Regarding D-pad prior to the NES, I can't recall ever seeing one before that, got any documentation on prior versions?

back to OP - Nintendo buys Sony confirmed?

Actually it's funny you should say this

Because wii doesn't use blue tooth. it uses a camera and 2 lights. Sensor bar imits 2 lights that the wiimotes camera picks up.

 

 

It's sonys ps3 controller that uses bluetooth to communicate with it's console. This innovating a new type of controller :P

 

And read my last post for the d-pad part.

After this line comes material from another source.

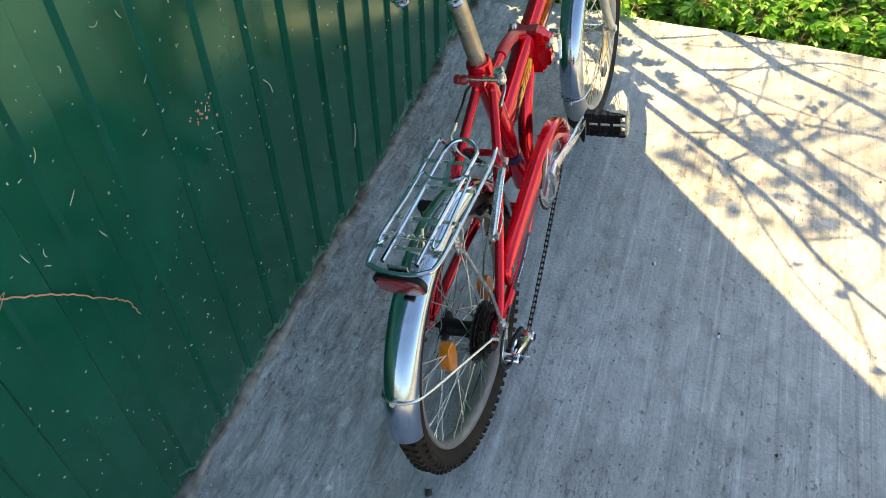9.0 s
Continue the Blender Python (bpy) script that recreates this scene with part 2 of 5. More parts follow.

The Wii Remote is connected through BlueTooth. I'm sorry but you sound like a Sony fanboy who doesn't know anything that isn't about Sony. Nintendo has innovated a lot more than Sony in the gaming business, accept it.



Staude said:

Actually it's funny you should say this

Because wii doesn't use blue tooth. it uses a camera and 2 lights. Sensor bar imits 2 lights that the wiimotes camera picks up.

It's sonys ps3 controller that uses bluetooth to communicate with it's console. This innovating a new type of controller :P

 And read my last post for the d-pad part.

 

Correct me if I'm wrong but the wii mote does use blue tooth. The sensor bar is used for IR tracking for laser pointing like functionality. But the wii mote still has to communicate what its camera picks up back to the console. It communicates that through blue tooth.